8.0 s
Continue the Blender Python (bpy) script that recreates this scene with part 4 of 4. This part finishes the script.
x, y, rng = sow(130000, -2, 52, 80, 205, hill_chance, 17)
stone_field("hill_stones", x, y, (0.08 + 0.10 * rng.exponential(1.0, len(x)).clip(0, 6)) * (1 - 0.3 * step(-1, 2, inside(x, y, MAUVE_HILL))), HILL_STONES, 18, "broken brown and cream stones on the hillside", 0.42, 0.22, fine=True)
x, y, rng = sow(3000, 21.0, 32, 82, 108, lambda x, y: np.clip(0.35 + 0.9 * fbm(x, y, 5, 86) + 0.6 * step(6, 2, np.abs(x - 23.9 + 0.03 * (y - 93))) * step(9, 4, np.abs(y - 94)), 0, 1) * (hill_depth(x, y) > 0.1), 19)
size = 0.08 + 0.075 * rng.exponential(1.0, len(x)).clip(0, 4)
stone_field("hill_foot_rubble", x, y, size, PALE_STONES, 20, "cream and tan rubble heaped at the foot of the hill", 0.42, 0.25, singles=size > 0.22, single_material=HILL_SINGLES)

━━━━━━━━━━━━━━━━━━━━

- [WORK REQUIRED]:
From the first line to the last, please quote the material above exactly.

- [FULL RESPONSE]:
8.0 s
Continue the Blender Python (bpy) script that recreates this scene with part 4 of 4. This part finishes the script.
x, y, rng = sow(130000, -2, 52, 80, 205, hill_chance, 17)
stone_field("hill_stones", x, y, (0.08 + 0.10 * rng.exponential(1.0, len(x)).clip(0, 6)) * (1 - 0.3 * step(-1, 2, inside(x, y, MAUVE_HILL))), HILL_STONES, 18, "broken brown and cream stones on the hillside", 0.42, 0.22, fine=True)
x, y, rng = sow(3000, 21.0, 32, 82, 108, lambda x, y: np.clip(0.35 + 0.9 * fbm(x, y, 5, 86) + 0.6 * step(6, 2, np.abs(x - 23.9 + 0.03 * (y - 93))) * step(9, 4, np.abs(y - 94)), 0, 1) * (hill_depth(x, y) > 0.1), 19)
size = 0.08 + 0.075 * rng.exponential(1.0, len(x)).clip(0, 4)
stone_field("hill_foot_rubble", x, y, size, PALE_STONES, 20, "cream and tan rubble heaped at the foot of the hill", 0.42, 0.25, singles=size > 0.22, single_material=HILL_SINGLES)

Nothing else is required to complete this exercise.